I think results are also mostly the same or slightly better. Although in one case (a search for “test”) a test page with almost no content is returned. This isn’t picked up by the “blank” page change because the actual <article> tag includes the words “test” and “testing”, making it score highly on both the inverse document frequency and the term frequency. Hopefully as more content is indexed, and more pages are boosted with the likes of indexed inlink domains, these edge cases will fall down the results naturally.

Next steps

There are a lots of ideas for other possible future changes, e.g. in the short to medium term:

  • Recency - adjusting the scores so pages last modified beyond a certain time, e.g. 2 years, are downranked on a scale according to age. This of course could be a small amount to allow other factors such as indexed inlink domains to compensate. Part of the issue with this is that only around 45% of the pages which are currently being indexed return a last modified date, so it might be necessary to do something more complicated like keep track of version history to calculate last modified date.
  • Page length - downrank pages less than a certain length, e.g. 140 characters. This would help with the “test” and “testing” case above, and might also help lower the micro-blogging style content which can sometimes be of less long term interest.

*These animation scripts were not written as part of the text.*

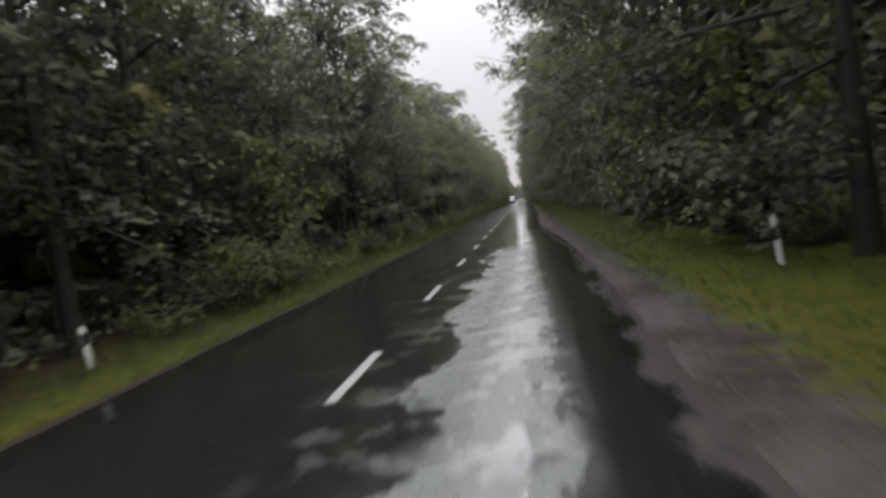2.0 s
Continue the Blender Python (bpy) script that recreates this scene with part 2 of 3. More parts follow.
    body = wire(t, "ShaderNodeBsdfPrincipled", {"Base Color": colour, "Roughness": rough, "IOR": 1.6, "Normal": bump,
                                                "Specular IOR Level": both(most(ramp(t, film, 0.0, 1.0, 0.15, 0.5), both(pale, 0.42), both(most(smear, dull_lane), 0.42)), open_part),
                                                "Coat Weight": both(most(film, both(pale_last, 0.35), both(pale_first, 0.12)), open_part, ramp(t, smear, 0.0, 1.0, 0.95, 0.1)),
                                                "Coat Roughness": rough, "Coat IOR": 2.1, "Coat Normal": bump})
    finish(t, body.outputs[0])
    return m


def ground_material():
    m, t = material("verge and forest floor")
    at = wire(t, "ShaderNodeNewGeometry").outputs["Position"]
    xyz = wire(t, "ShaderNodeSeparateXYZ", {0: at})
    n1, n2, fine = fleck(t, at, 0.7, 4.0), fleck(t, at, 3.5, 5.0), fleck(t, at, 40.0, 3.0)
    grass = mixed(t, n2, (0.046, 0.054, 0.0066), (0.068, 0.077, 0.0088))
    litter = mixed(t, n2, (0.014, 0.011, 0.007), (0.036, 0.029, 0.018))
    dark_gravel = mixed(t, fine, (0.012, 0.0105, 0.009), (0.042, 0.036, 0.031))
    pale_gravel = mixed(t, fine, (0.03, 0.028, 0.026), (0.1, 0.094, 0.088))
    mouth = calc(t, "MULTIPLY", ramp(t, xyz.outputs["Y"], 171.0, 175.0), ramp(t, xyz.outputs["Y"], 181.0, 188.0, 0.8, 0.0))
    gravel = mixed(t, calc(t, "MAXIMUM", mouth, calc(t, "MULTIPLY", calc(t, "MULTIPLY", ramp(t, xyz.outputs["Y"], 46.0, 60.0, 1.0, 0.0), ramp(t, xyz.outputs["X"], -1.0, 1.0)), ramp(t, n1, 0.35, 0.6))), dark_gravel, pale_gravel)
    off = calc(t, "ADD", xyz.outputs["X"], calc(t, "MULTIPLY", calc(t, "SUBTRACT", n1, 0.5), 1.8))
    wood = calc(t, "MAXIMUM", ramp(t, off, -6.6, -5.6, 1.0, 0.0), ramp(t, off, 8.2, 9.6))
    shoulder = calc(t, "MULTIPLY", ramp(t, calc(t, "ADD", xyz.outputs["X"], calc(t, "MULTIPLY", calc(t, "SUBTRACT", n2, 0.5), 2.0)), 3.75, 4.3, 1.0, 0.0),
                    ramp(t, xyz.outputs["X"], -3.75, -3.6))
    track = None
    for y0 in (175.5, 304.5):
        gap = calc(t, "ABSOLUTE", calc(t, "SUBTRACT", calc(t, "MULTIPLY_ADD", n1, 3.0, xyz.outputs["Y"]), y0 + 1.5))
        dirt = calc(t, "MULTIPLY", ramp(t, gap, 2.2, 5.6, 1.0, 0.0), calc(t, "MULTIPLY", ramp(t, xyz.outputs["X"], 3.2, 3.6), ramp(t, xyz.outputs["X"], 5.2, 7.2, 1.0, 0.0)))
        track = calc(t, "MAXIMUM", track, dirt) if track else dirt
    colour = mixed(t, wood, grass, litter)
    colour = mixed(t, calc(t, "MULTIPLY", track, ramp(t, n2, 0.34, 0.5, 0.25, 1.0)), colour, mixed(t, ramp(t, n2, 0.4, 0.62), (0.006, 0.005, 0.004), mixed(t, fine, (0.012, 0.0095, 0.0075), (0.036, 0.029, 0.023))))
    colour = mixed(t, shoulder, colour, gravel)
    bump = wire(t, "ShaderNodeBump", {"Height": calc(t, "ADD", n2, calc(t, "MULTIPLY", fine, 0.4)), "Strength": 0.6, "Distance": 0.03}).outputs[0]
    body = wire(t, "ShaderNodeBsdfPrincipled", {"Base Color": colour, "Roughness": ramp(t, n1, 0.3, 0.7, 0.6, 0.9), "Specular IOR Level": 0.12, "Normal": bump})
    finish(t, body.outputs[0])
    return m


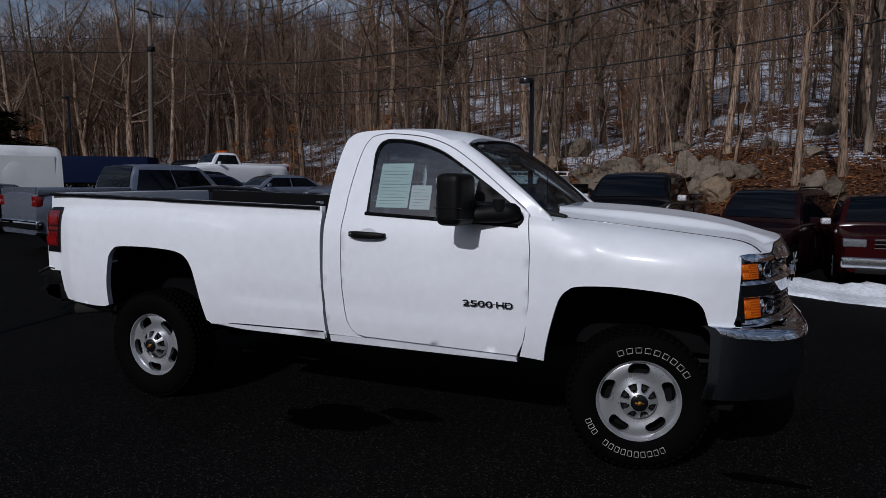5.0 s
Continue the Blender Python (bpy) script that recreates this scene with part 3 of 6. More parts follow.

And of course, in the longer term, there are lots of other possibilities, e.g. the advanced AI/ML, possibly also capturing clicks on links to feed in popularity, maybe some kind of collaborative search, or some other ideas, all subject to being able to do so in a privacy aware way of course.

But before spending further time on relevancy tuning, it would be great to get more user feedback on whether these, or other changes, would be worthwhile.